Make an exact copy of the lines, leaving the pictures out.
+---+
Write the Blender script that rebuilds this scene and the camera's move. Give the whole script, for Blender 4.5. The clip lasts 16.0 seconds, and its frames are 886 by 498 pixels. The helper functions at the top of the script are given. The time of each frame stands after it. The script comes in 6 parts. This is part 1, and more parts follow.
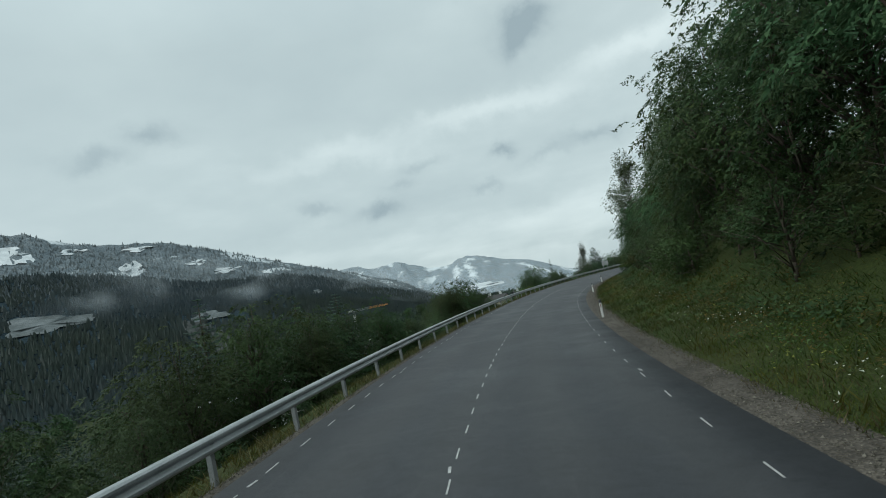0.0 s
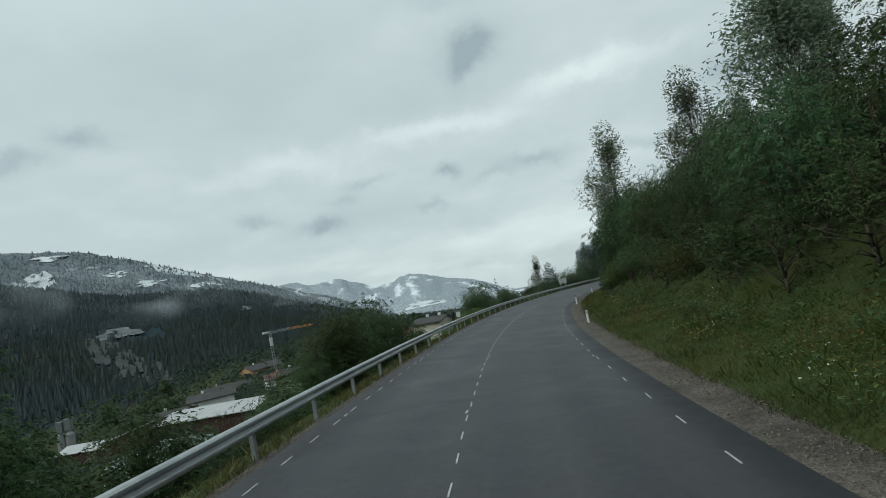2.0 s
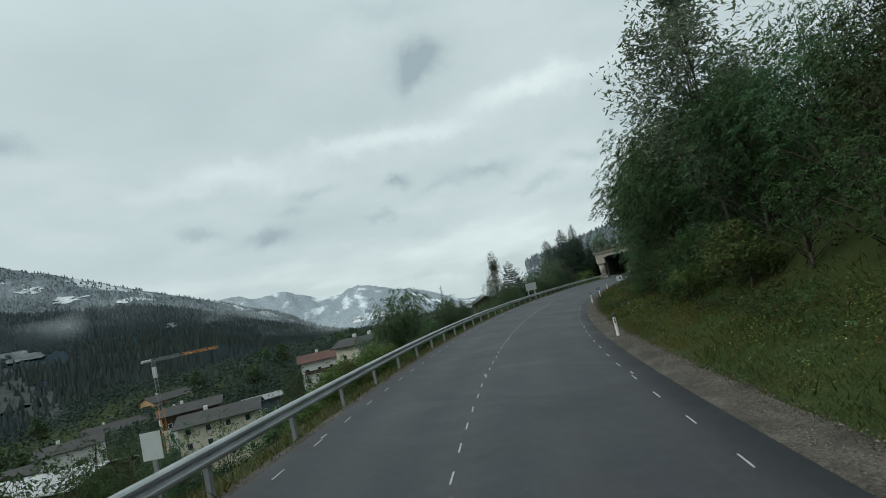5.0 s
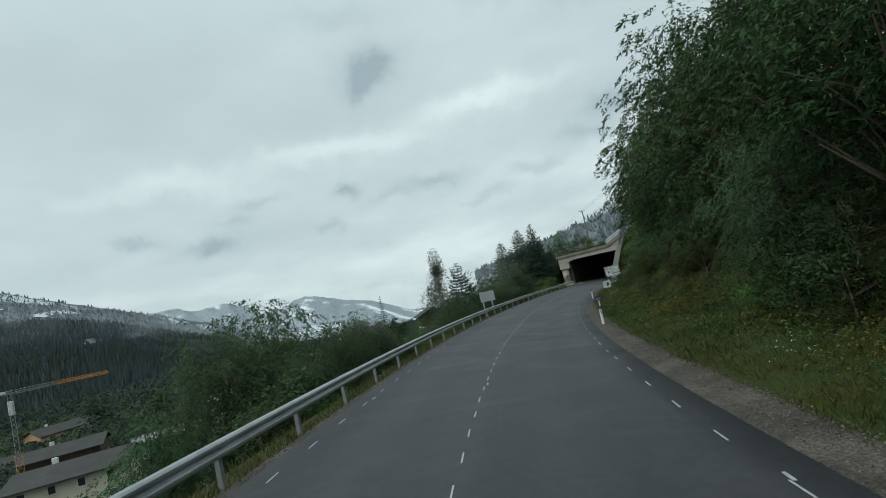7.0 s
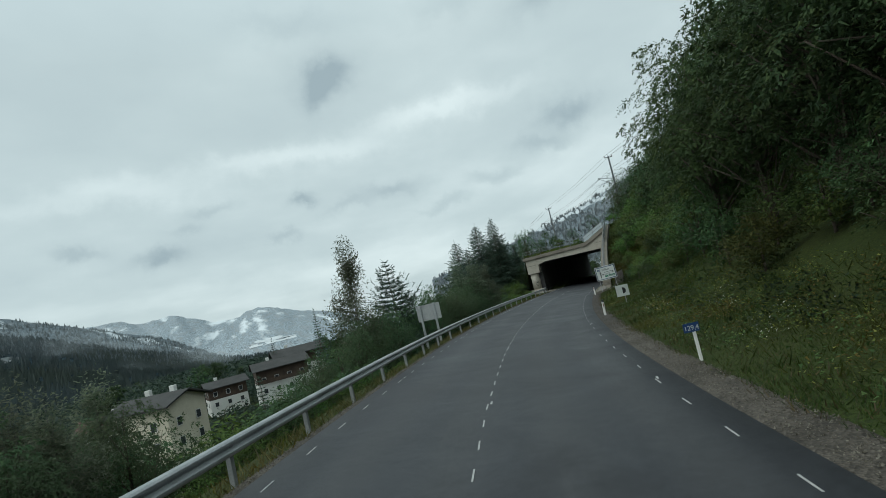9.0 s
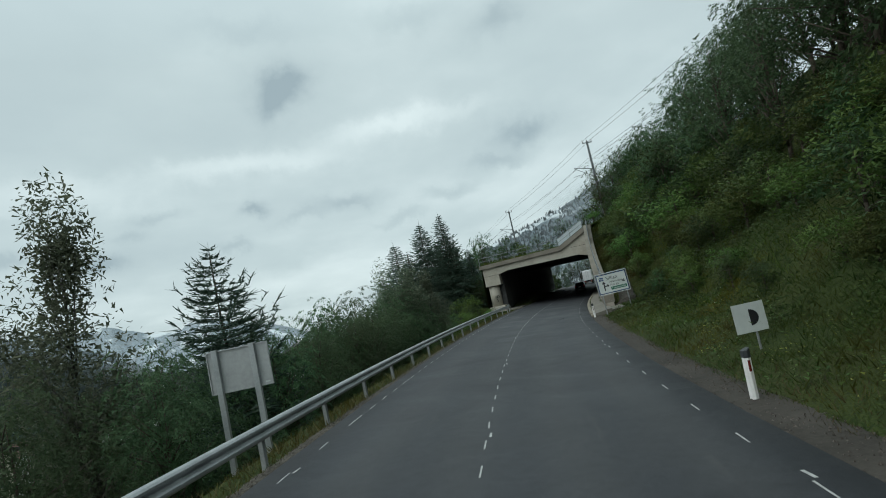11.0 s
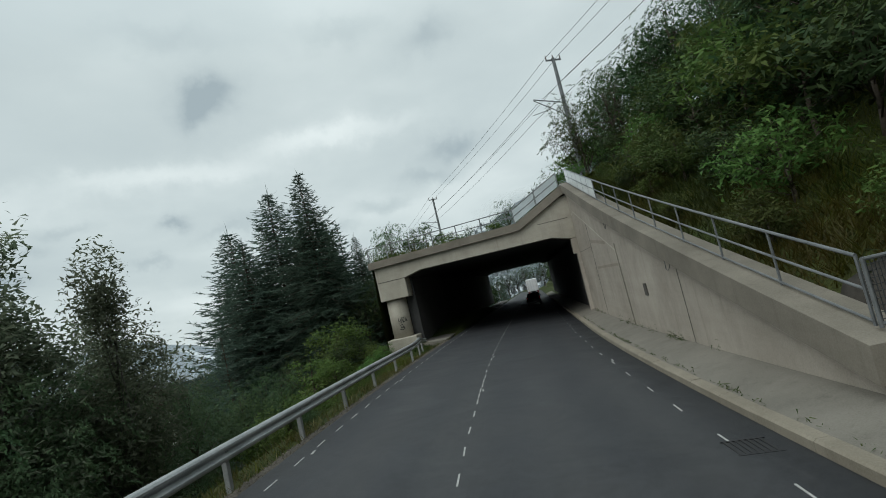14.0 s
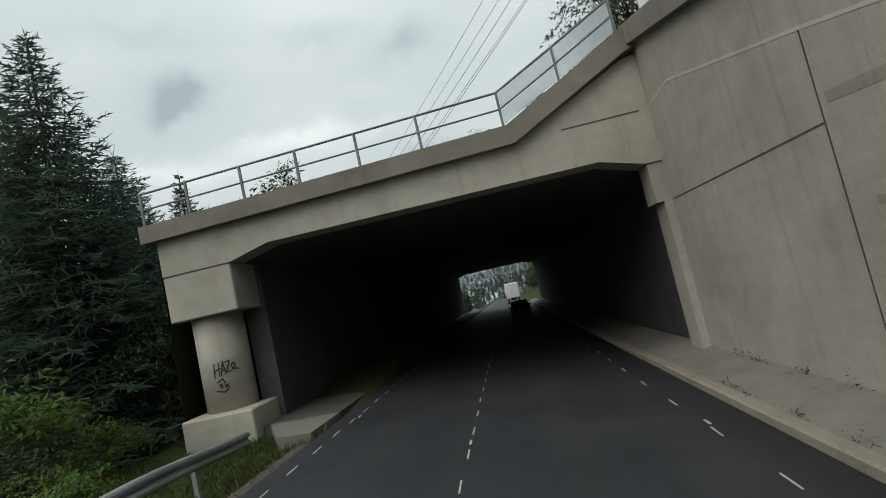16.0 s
+---+
THE ANSWER
Write the Blender script that rebuilds this scene and the camera's move. Give the whole script, for Blender 4.5. The clip lasts 16.0 seconds, and its frames are 886 by 498 pixels. The helper functions at the top of the script are given. The time of each frame stands after it. The script comes in 6 parts. This is part 1, and more parts follow.
0.0 s
2.0 s
5.0 s
7.0 s
9.0 s
11.0 s
14.0 s
16.0 s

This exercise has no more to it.